--- start of Supplied material ---

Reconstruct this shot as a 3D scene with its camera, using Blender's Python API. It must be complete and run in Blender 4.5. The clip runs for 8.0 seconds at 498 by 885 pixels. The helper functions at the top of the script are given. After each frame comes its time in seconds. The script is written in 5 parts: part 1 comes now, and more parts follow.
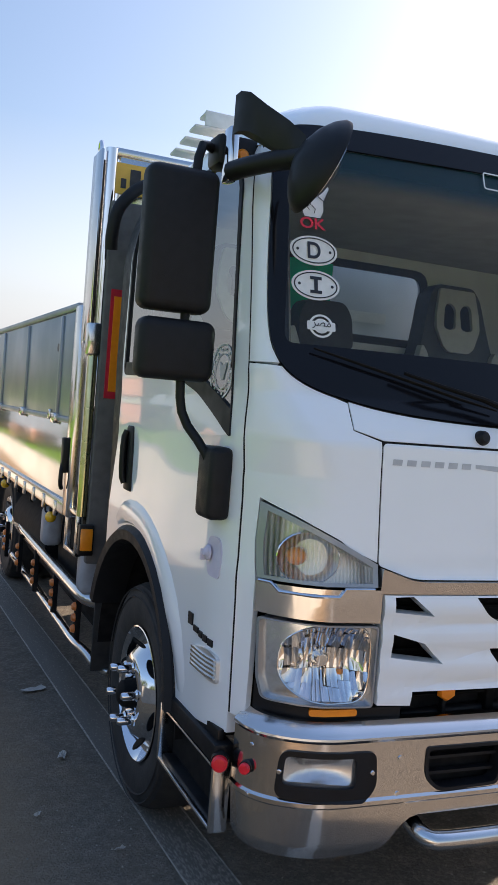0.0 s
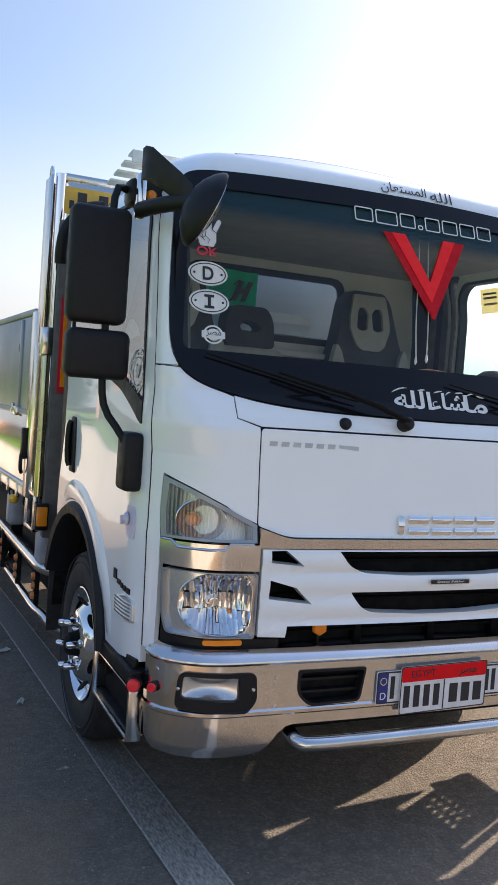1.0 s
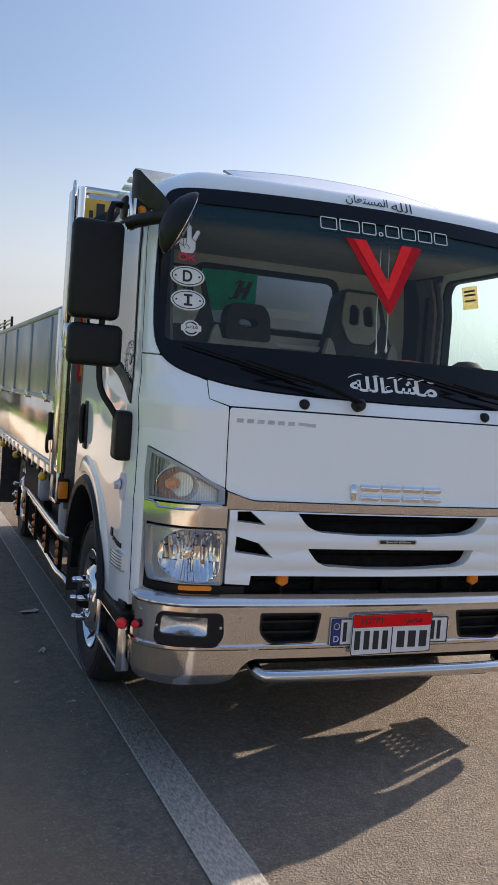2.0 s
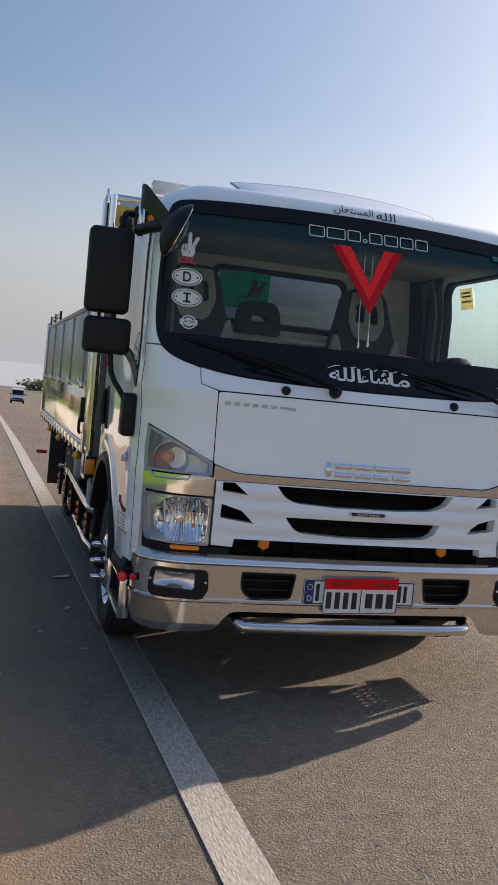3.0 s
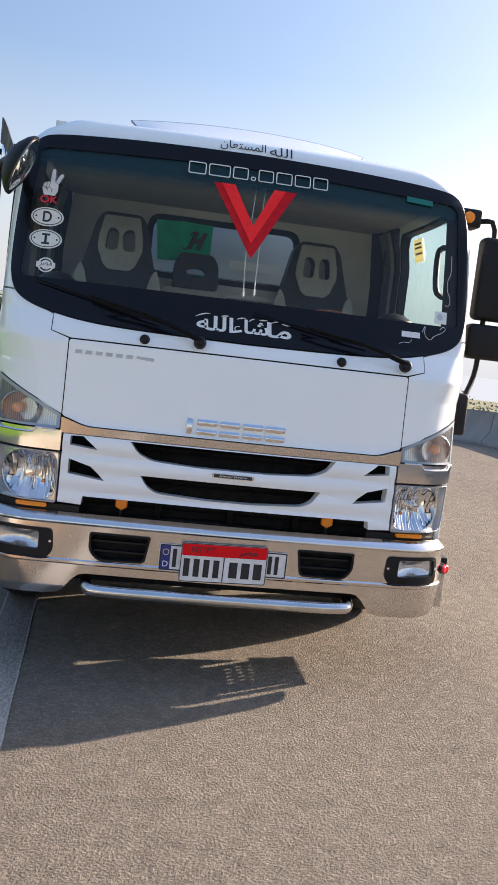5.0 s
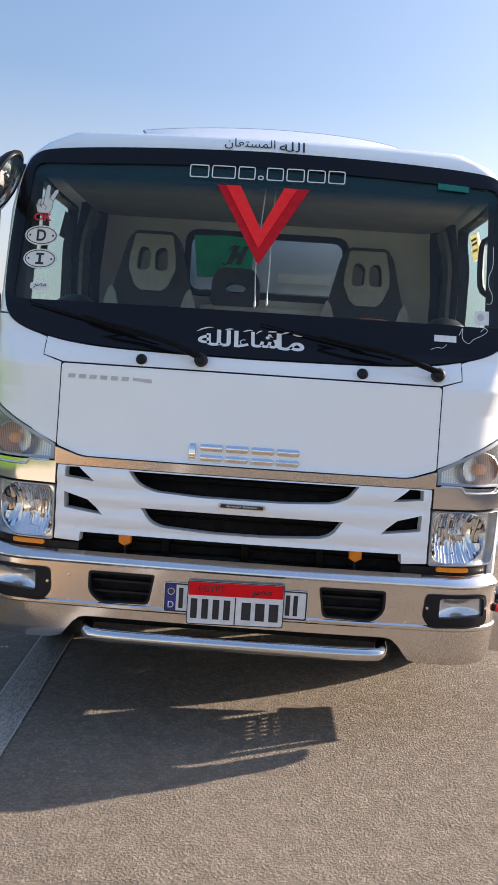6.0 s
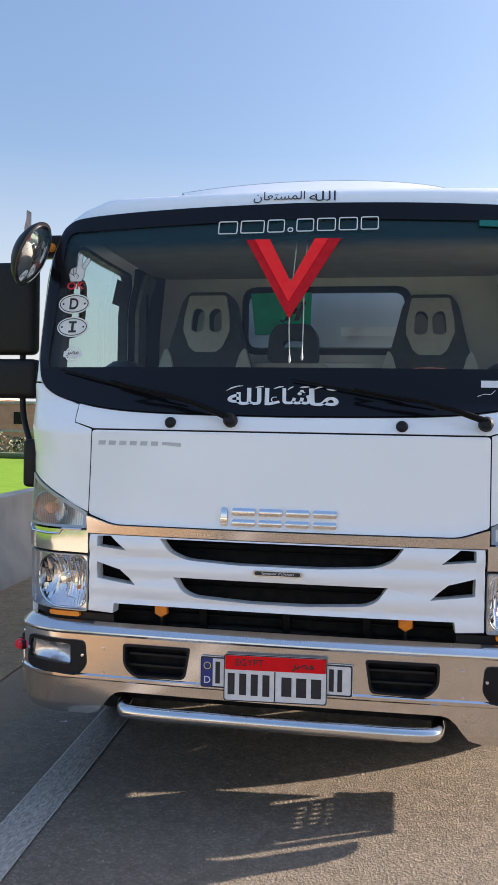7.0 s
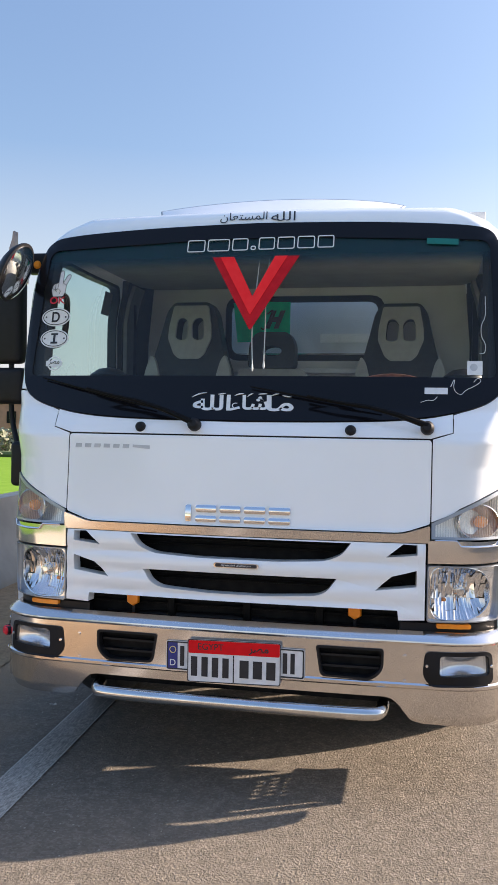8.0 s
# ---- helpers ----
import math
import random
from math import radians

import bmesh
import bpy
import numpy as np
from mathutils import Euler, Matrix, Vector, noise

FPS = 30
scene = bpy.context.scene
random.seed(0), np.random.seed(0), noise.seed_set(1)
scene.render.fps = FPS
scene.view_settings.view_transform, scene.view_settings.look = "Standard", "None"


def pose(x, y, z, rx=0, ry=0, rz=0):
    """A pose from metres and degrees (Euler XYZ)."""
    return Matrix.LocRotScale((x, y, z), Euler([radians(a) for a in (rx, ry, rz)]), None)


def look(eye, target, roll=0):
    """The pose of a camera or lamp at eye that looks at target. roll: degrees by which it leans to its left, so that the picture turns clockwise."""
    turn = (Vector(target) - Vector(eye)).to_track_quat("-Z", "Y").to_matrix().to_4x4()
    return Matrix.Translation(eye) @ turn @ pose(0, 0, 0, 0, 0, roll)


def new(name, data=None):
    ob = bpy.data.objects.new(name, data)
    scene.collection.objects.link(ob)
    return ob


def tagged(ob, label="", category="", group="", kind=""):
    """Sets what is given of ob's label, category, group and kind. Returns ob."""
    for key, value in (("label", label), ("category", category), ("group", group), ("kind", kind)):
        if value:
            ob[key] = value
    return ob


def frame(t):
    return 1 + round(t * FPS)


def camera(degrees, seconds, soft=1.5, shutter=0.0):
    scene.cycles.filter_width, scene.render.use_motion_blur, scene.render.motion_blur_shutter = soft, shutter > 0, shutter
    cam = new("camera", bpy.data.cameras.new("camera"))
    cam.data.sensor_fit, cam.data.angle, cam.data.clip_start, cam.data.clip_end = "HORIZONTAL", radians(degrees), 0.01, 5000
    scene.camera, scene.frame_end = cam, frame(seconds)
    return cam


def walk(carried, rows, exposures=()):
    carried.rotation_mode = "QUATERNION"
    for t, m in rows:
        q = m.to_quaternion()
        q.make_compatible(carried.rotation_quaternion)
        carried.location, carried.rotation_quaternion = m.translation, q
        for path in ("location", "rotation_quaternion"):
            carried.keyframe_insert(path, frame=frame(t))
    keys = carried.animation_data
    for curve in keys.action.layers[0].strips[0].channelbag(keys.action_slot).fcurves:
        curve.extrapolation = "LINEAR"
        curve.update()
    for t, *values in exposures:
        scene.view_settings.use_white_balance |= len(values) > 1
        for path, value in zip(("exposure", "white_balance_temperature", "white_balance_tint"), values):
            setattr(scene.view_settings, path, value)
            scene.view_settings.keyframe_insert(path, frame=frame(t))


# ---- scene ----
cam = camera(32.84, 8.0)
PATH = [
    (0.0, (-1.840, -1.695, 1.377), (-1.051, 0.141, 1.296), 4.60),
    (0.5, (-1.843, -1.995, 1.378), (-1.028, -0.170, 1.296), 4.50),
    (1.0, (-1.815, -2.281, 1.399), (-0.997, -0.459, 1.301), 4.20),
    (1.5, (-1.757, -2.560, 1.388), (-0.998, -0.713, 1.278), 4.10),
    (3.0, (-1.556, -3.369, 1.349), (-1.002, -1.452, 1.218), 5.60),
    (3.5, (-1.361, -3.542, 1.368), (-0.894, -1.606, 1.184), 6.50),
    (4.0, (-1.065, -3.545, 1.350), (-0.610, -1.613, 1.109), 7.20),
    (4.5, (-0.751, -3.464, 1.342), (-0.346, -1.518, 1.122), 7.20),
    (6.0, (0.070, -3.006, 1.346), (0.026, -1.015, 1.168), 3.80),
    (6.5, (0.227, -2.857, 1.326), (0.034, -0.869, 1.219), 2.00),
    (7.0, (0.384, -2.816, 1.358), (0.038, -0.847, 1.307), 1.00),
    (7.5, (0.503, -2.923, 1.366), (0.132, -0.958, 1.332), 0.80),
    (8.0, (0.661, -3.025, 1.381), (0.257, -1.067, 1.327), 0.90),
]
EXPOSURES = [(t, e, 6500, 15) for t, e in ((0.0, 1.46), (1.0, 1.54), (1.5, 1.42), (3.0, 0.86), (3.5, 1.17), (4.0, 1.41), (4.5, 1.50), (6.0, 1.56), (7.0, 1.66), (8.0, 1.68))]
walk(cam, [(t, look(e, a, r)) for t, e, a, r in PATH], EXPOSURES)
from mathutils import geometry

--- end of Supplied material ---

What to do: The lines to transcribe begin at the line with "for t, m in" and end at the line with "scene.view_settings.keyframe_insert(path, frame=frame(t))"; copy them exactly, both ends included.

Problem solution:
    for t, m in rows:
        q = m.to_quaternion()
        q.make_compatible(carried.rotation_quaternion)
        carried.location, carried.rotation_quaternion = m.translation, q
        for path in ("location", "rotation_quaternion"):
            carried.keyframe_insert(path, frame=frame(t))
    keys = carried.animation_data
    for curve in keys.action.layers[0].strips[0].channelbag(keys.action_slot).fcurves:
        curve.extrapolation = "LINEAR"
        curve.update()
    for t, *values in exposures:
        scene.view_settings.use_white_balance |= len(values) > 1
        for path, value in zip(("exposure", "white_balance_temperature", "white_balance_tint"), values):
            setattr(scene.view_settings, path, value)
            scene.view_settings.keyframe_insert(path, frame=frame(t))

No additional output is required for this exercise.